Aufgewachsen in Einrichtungen
        
"Die ersten zwölf Jahre meines Lebens verbrachte ich im Schwabinger 
          Krankenhaus, wo auch Uwe Frevert vom Vorstand der Interessenvertretung 
          Selbstbestimmt Leben in Deutschland - ISL e.V. - seine Kindheit verbringen 
          musste. Danach zog ich zusammen mit meinen Eltern in die Münchener 
          Stiftung Pfennigparade, wo ich meinen Hauptschulabschluss machte," erinnert 
          sich Ferdinand Schießl. Dort bewohnte er zusammen mit seinen Eltern 
          eine Drei-Zimmer-Wohnung, so dass letztendlich die ganze Familie in 
          der großen Sondereinrichtung lebte. "Dies bedeutete, dass ich 
          völlig auf meine Eltern angewiesen war, weil ich Hilfen bei vielen 
          Verrichtungen des täglichen Lebens brauche. Ich habe schnell gemerkt, 
          dass ich mich dabei erheblich einschränken musste. So konnte ich 
          zum Beispiel nie ins Bett, wann ich wollte, denn wenn ich länger 
          aufbleiben wollte, hätte meine Mutter auch länger aufbleiben 
          müssen. Vor allem konnte ich nicht weg, wann ich wollte und damals 
          war ich ein ziemlich verrückter Fußballfan von 1860 München 
          und bin zu sämtlichen Spielen mitgefahren. Darüber hinaus 
          war mein Vater ziemlich ängstlich, dass mir etwas passieren könnte. 
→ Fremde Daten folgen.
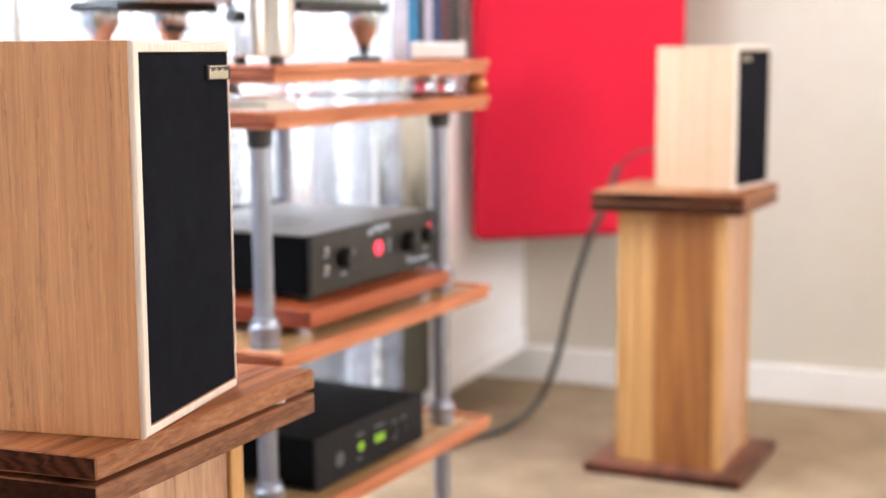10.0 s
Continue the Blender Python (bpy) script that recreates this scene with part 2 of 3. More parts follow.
WALNUT_X = walnut_plank("walnut_top", (0.43, 0.225, 0.118), (0.30, 0.105, 0.038), (0.35, 0.165, 0.09), 0.105, 1.0)
WALNUT_LOW = walnut_plank("walnut_lower", (0.36, 0.17, 0.09), (0.24, 0.09, 0.045), (0.28, 0.14, 0.084), 0.05, 0.22)
WALNUT_BASE = wood("walnut_base", (0.17, 0.065, 0.042), (0.27, 0.11, 0.07), "x", 0.4, (0.07, 0.03, 0.018), 0.4, 12.0, rings=0.2)
BOARD_PALE = wood("pale_board", (0.47, 0.235, 0.076), (0.645, 0.375, 0.148), "z", 0.42, (0.33, 0.16, 0.06), 0.3, 16.0)
BOARD_BROWN = wood("brown_board", (0.225, 0.078, 0.018), (0.44, 0.18, 0.045), "z", 0.42, (0.13, 0.04, 0.016), 0.5, 12.0, twist=3.4)
BOARD_PINK = wood("pinkish_board", (0.38, 0.19, 0.11), (0.68, 0.44, 0.28), "z", 0.42, (0.20, 0.085, 0.065), 0.85, 18.0, twist=1.8)
SHELF_RED = wood("red_hardwood", (0.44, 0.14, 0.06), (0.68, 0.275, 0.145), "x", 0.38, (0.27, 0.08, 0.035), 0.35, 26.0, end=0.4)
SHELF_RED.node_tree.nodes["Principled BSDF"].inputs["Specular IOR Level"].default_value = 0.2
PLATFORM_RED = wood("dark_red_hardwood", (0.29, 0.055, 0.016), (0.42, 0.1, 0.03), "x", 0.36, (0.14, 0.03, 0.012), 0.25, 16.0, end=0.6)
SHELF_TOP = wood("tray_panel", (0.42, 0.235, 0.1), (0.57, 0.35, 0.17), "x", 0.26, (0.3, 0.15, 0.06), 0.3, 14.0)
# lacquered upper tray panel; its paler colour also carries the window's reflection
GLOSS_PANEL = wood("lacquered_panel_window_sheen", (0.66, 0.44, 0.31), (0.78, 0.58, 0.44), "x", 0.16, (0.5, 0.3, 0.18), 0.2, 14.0)
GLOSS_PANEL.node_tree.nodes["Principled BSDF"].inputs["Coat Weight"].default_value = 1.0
GRILLE = plain("black_grille_cloth", (0.0068, 0.0074, 0.0112), 0.9, 0, 0.4, 650, 0.7, 0.0006, spec=0.07)
BLACK = plain("black_plastic", (0.012, 0.012, 0.013), 0.4, 0, 0.2, 200)
BLACK_METAL = plain("black_painted_metal", (0.0055, 0.0055, 0.0062), 0.55, 0.0, 0.25, 300, 0.1, spec=0.03)
BRUSHED = plain("dark_grey_aluminium", (0.05, 0.047, 0.044), 0.42, 0.75, 0.12, 260, 0.06)
AMP_TOP = plain("grey_amplifier_lid", (0.24, 0.235, 0.215), 0.5, 0.45, 0.08, 80, 0.02)
KNOB = plain("black_knob", (0.008, 0.008, 0.009), 0.35, 0.3, 0.1, 200)
SILK = plain("printed_white_legend", (0.36, 0.4, 0.5), 0.5, 0, 0.05, 100, 0)
GOLD = plain("champagne_badge_metal", (0.86, 0.76, 0.56), 0.45, 1.0, 0.1, 200)
FLANGE = plain("dark_zinc_fitting", (0.07, 0.07, 0.075), 0.5, 0.6, 0.2, 120, 0.1)
PIPE = plain("galvanised_pipe", (0.33, 0.35, 0.41), 0.4, 0.8, 0.14, 90, 0.1)
CONE = plain("satin_aluminium", (0.55, 0.58, 0.63), 0.22, 1.0, 0.05, 80, 0)
STEEL = plain("satin_steel", (0.5, 0.47, 0.43), 0.4, 0.9, 0.1, 100, 0)
CHROME = plain("chrome", (0.75, 0.75, 0.78), 0.1, 1.0, 0.05, 100, 0)
RED_FELT = plain("red_fabric", (0.60, 0.019, 0.044), 0.9, 0, 0.05, 700, 0.35, 0.0006, spec=0.03)
RED_CABLE = plain("red_cable_jacket", (0.55, 0.01, 0.03), 0.35, 0, 0.1, 200)
BLACK_CABLE = plain("black_cable_jacket", (0.014, 0.014, 0.016), 0.45, 0, 0.2, 300)
GREY_CABLE = plain("grey_cable_jacket", (0.014, 0.013, 0.012), 0.6, 0, 0.25, 400, 0.3)
TAUPE_CABLE = plain("taupe_cable_jacket", (0.085, 0.078, 0.066), 0.6, 0, 0.25, 400, 0.3)
WALL_PAINT = plain("cream_wall_paint", (0.68, 0.63, 0.55), 0.85, 0, 0.03, 120, 0.2, 0.0012)
# wall white shifted blue and lifted to carry the curtain's cool light
WHITE_COOL_LIT = plain("white_wall_paint_cool_lit", (0.93, 0.935, 0.965), 0.7, 0, 0.03, 60, 0.08)
WHITE_PAINT = plain("white_paint", (0.93, 0.925, 0.915), 0.6, 0, 0.03, 60, 0.08)
CEILING_PAINT = plain("ceiling_paint", (0.8, 0.79, 0.77), 0.9, 0, 0.03, 100, 0.1)
CARPET = plain("tan_carpet", (0.355, 0.262, 0.174), 0.95, 0, 0.24, 110, 0.9, 0.004, spec=0.1)
RED_LED = glow("red_display", (1.0, 0.03, 0.08), 2.6)
GREEN_LED = glow("green_display", (0.4, 0.8, 0.03), 0.55)


# ---- building helpers ----
def box(bm, x0, x1, y0, y1, z0, z1, bevel=0.0, segments=1):
    made = bmesh.ops.create_cube(bm, size=1.0, matrix=Matrix.LocRotScale(
        ((x0 + x1) / 2, (y0 + y1) / 2, (z0 + z1) / 2), None, (x1 - x0, y1 - y0, z1 - z0)))
    if bevel:
        edges = list({e for v in made["verts"] for e in v.link_edges})
        bmesh.ops.bevel(bm, geom=edges, offset=bevel, segments=segments, affect="EDGES", profile=0.5)
    return bm


def cyl(bm, radius, length, m, segments=24, radius2=None, bevel=0.0):
    """A cylinder or cone along z from 0 to length, at the pose m."""
    made = bmesh.ops.create_cone(bm, cap_ends=True, segments=segments, radius1=radius,
                                 radius2=radius if radius2 is None else radius2, depth=length,
                                 matrix=m @ Matrix.Translation((0, 0, length / 2)))
    if bevel:
        edges = [e for e in {e for v in made["verts"] for e in v.link_edges} if len(e.link_faces) == 2
                 and e.calc_face_angle(0) > 1.0]
        bmesh.ops.bevel(bm, geom=edges, offset=bevel, segments=2, affect="EDGES", profile=0.5)
    return bm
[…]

          Daher gab es ständig Konflikte," resümiert Ferdinand Schießl 
          das damalige Dilemma, in dem er sich befand. Ihm wurde also schnell 
          klar, dass er etwas unternehmen musste, um seine Situation zu verbessern. 
        
        
Auf eigene Faust
        
"Ich bin dann schließlich auf den Gedanken gekommen, dass ich 
          völlig selbständig und alleine leben will. Ich bin ohne Wissen 
          meiner Eltern zum Wohnungsamt gegangen und habe mich für eine eigene 
          Wohnung beworben." Dabei hatte er jedoch nicht damit gerechnet, dass 
          der Antwortbrief des Wohnungsamtes an seine Eltern anstatt an ihn selbst 
          geschickt wurde. "Als meine Eltern auf diese Weise von meinem Plan auszuziehen 
          Wind bekamen, gab es bei uns zu Hause ein heftiges Gewitter. Meine Eltern 
          waren, wie viele andere in einer solchen Situation wahrscheinlich auch, 
          bitter enttäuscht von mir. Sie machten mir deutlich, dass das doch 
          gar nicht geht und ich es nie schaffen würde, allein zu leben."
        
"Nach einem furchtbaren Streit haben wir uns schließlich darauf 
          geeinigt, dass sich meine Eltern eine neue Wohnung suchen und ich die 
          bisherige Wohnung in der Pfennigparade übernehme, weil diese bereits 
          behindertengerecht war, ohnehin auf meinen Namen lief und sich meine 
          Eltern leichter um eine Wohnung der Bundesbahn bewerben konnten," erinnert 
          sich Ferdinand Schießl. 
        
Ein damaliger Freund zog darauf hin zu ihm in die Wohnung in der Pfennigparade 
          ein. Die Pflege wurde über den Hausdienst der Pfennigparade geregelt. 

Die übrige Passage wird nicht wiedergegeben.